◆ Aim of the exercise ◆
Copy each line where the word "walk" occurs.

Animation scripts
^^^^

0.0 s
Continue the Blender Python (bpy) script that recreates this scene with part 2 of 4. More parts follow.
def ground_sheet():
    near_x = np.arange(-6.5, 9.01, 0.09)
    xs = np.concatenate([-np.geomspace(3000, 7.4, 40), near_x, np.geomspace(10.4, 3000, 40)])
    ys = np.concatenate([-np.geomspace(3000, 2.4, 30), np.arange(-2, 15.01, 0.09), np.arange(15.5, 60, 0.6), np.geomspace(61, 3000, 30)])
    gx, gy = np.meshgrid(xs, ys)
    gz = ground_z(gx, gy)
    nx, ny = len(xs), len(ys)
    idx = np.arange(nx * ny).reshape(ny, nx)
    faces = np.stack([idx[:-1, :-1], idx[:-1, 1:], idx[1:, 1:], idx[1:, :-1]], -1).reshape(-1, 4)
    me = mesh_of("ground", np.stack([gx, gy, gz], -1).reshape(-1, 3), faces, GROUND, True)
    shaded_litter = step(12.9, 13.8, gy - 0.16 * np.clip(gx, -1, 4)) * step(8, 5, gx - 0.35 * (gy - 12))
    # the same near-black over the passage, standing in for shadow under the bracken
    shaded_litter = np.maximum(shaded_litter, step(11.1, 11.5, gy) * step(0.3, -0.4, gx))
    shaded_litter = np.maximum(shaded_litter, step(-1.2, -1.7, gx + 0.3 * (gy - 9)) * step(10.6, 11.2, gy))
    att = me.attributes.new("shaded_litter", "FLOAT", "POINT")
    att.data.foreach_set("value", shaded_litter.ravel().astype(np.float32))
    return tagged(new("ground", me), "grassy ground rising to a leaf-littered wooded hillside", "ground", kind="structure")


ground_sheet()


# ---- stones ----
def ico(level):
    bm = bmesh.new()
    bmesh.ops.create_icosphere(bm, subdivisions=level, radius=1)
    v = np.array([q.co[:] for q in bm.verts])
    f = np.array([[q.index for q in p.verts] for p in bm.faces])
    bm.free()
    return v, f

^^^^

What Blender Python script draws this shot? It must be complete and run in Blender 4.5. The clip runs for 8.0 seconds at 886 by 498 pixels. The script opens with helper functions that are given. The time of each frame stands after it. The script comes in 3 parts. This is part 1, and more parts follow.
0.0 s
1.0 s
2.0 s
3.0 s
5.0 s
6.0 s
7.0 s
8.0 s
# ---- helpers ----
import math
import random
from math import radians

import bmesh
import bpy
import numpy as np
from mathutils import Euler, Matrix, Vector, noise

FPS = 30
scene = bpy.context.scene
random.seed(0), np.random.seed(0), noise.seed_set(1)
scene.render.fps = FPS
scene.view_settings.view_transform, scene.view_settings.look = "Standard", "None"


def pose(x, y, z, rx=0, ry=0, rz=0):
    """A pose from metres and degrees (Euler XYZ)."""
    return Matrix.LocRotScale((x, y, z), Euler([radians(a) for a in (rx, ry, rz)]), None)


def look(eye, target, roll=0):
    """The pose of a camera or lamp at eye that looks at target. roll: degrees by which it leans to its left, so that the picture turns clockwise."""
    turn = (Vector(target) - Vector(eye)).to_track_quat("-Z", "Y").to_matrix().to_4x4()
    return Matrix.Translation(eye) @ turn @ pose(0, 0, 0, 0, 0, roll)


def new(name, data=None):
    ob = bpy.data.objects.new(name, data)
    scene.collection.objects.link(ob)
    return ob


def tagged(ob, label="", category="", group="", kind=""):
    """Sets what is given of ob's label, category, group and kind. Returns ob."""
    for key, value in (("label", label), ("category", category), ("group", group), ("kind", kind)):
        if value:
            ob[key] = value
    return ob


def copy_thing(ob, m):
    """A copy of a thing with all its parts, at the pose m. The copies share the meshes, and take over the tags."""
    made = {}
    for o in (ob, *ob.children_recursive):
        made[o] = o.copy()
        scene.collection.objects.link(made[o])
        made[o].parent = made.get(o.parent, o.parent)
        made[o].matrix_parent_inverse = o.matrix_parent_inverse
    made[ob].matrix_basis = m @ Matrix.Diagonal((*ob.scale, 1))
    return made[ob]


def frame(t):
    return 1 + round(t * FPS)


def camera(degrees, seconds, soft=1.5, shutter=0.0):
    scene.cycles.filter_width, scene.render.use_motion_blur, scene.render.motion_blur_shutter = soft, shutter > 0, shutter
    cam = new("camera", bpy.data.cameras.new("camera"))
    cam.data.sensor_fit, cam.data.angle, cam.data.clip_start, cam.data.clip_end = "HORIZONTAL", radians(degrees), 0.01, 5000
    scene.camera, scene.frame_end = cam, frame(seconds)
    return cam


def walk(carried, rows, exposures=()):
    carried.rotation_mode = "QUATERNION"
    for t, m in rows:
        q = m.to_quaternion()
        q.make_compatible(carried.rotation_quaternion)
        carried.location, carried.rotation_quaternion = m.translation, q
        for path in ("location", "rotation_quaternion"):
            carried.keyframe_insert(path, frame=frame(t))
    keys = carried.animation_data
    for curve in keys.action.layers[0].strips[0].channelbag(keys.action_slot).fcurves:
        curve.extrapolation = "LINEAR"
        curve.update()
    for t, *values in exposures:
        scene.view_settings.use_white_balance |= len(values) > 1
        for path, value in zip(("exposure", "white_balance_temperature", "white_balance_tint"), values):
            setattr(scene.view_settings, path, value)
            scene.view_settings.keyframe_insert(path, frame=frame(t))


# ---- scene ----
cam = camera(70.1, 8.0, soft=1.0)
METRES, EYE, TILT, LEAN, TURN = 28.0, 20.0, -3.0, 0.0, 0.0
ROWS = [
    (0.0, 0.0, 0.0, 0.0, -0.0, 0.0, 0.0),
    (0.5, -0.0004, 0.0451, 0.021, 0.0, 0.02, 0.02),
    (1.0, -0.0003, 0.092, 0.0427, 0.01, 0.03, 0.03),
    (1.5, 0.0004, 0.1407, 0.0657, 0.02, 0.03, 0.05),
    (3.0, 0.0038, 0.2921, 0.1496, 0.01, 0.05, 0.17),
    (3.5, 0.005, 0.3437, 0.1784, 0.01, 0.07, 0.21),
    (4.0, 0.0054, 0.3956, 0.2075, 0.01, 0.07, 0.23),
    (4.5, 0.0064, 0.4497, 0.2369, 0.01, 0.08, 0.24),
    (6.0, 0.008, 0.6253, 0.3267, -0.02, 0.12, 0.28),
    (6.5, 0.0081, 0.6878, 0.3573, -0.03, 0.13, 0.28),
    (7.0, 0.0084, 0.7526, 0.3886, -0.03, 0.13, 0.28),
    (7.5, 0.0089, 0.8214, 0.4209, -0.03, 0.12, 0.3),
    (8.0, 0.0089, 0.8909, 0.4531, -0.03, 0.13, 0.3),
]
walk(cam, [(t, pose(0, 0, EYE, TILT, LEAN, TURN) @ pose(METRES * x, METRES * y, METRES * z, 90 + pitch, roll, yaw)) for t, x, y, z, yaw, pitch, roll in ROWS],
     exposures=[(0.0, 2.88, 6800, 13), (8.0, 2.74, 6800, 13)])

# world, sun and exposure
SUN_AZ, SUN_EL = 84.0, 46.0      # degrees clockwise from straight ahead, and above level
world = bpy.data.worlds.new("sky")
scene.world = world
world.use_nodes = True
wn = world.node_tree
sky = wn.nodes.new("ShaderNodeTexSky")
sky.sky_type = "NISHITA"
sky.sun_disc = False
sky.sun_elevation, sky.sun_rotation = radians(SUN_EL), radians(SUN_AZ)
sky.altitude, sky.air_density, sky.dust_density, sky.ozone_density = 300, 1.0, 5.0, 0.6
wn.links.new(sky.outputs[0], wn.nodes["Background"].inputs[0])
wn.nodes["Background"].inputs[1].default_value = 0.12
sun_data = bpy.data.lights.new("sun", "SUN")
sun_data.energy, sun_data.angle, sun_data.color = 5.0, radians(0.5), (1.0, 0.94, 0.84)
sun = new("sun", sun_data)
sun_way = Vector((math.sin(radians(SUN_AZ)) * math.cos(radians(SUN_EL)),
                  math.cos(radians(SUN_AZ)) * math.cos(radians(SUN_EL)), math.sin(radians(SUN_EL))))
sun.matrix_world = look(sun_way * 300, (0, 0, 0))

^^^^

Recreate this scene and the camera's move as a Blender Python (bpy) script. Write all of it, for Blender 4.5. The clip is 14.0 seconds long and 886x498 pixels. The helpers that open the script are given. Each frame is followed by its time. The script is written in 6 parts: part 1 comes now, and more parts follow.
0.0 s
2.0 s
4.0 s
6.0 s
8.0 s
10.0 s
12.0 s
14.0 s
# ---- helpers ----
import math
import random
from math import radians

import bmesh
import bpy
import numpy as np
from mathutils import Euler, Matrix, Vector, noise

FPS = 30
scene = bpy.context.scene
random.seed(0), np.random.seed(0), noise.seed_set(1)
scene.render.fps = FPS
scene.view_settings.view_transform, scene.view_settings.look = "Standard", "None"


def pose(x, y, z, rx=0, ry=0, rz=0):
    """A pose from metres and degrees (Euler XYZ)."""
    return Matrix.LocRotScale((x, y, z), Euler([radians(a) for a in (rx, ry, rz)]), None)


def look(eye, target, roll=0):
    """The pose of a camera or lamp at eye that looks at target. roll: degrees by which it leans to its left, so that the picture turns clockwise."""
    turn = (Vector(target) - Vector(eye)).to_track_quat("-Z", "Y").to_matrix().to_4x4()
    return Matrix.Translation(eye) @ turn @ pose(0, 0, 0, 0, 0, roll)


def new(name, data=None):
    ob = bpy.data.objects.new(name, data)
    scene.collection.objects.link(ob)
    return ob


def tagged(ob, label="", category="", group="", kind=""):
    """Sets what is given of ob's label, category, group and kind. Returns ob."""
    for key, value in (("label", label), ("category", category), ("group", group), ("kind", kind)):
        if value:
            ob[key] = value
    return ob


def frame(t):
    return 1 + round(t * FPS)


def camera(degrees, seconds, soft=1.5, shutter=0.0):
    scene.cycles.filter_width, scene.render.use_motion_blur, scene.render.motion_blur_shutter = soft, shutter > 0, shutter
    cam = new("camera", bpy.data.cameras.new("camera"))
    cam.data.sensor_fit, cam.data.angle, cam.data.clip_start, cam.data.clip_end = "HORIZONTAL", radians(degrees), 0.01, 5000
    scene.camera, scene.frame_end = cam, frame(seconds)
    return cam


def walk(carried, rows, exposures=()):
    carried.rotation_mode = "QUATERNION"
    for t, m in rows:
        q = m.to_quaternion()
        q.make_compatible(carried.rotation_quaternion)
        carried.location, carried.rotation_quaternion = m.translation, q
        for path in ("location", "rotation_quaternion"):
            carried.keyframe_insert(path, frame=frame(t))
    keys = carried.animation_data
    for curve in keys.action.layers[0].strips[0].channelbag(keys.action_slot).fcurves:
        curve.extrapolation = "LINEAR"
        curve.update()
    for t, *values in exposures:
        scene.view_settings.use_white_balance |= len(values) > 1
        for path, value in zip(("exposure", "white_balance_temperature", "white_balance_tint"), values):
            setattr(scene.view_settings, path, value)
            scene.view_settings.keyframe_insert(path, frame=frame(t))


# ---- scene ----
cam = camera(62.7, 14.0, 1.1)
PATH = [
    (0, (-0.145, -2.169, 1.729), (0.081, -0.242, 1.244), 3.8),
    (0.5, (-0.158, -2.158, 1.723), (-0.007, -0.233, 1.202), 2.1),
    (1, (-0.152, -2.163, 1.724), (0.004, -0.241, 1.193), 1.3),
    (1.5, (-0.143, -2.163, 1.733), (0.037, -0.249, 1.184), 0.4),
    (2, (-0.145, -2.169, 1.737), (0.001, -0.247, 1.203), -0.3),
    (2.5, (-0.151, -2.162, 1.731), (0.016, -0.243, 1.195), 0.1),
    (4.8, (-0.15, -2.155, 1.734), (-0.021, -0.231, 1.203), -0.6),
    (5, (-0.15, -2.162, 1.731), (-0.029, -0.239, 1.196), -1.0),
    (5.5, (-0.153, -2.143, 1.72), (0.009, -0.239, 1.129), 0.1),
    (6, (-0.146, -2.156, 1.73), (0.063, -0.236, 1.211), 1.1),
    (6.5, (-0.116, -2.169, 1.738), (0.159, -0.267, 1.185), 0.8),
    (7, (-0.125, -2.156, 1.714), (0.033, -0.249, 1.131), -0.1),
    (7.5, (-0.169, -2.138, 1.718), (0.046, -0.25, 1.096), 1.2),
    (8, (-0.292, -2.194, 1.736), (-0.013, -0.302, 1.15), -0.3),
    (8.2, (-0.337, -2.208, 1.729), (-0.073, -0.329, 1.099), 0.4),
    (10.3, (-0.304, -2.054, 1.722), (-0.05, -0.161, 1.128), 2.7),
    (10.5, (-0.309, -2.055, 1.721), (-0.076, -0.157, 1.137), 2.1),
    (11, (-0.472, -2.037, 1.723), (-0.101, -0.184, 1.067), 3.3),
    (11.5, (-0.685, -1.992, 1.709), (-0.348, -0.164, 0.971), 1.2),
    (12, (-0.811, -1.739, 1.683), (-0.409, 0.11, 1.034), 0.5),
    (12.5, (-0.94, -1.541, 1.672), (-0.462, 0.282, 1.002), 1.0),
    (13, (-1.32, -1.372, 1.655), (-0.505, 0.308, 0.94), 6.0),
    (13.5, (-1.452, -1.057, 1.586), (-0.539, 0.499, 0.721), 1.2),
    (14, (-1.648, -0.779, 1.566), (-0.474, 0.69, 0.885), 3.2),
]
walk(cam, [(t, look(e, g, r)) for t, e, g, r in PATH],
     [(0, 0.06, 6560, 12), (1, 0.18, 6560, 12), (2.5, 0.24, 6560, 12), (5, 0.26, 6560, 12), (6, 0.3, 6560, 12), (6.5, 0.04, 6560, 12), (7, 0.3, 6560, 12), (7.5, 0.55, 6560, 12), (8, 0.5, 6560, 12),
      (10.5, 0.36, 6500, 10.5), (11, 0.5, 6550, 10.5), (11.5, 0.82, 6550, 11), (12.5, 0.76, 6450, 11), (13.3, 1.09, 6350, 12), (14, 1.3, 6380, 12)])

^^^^

◆ Answer to this problem ◆
def walk(carried, rows, exposures=()):
walk(cam, [(t, pose(0, 0, EYE, TILT, LEAN, TURN) @ pose(METRES * x, METRES * y, METRES * z, 90 + pitch, roll, yaw)) for t, x, y, z, yaw, pitch, roll in ROWS],
def walk(carried, rows, exposures=()):
walk(cam, [(t, look(e, g, r)) for t, e, g, r in PATH],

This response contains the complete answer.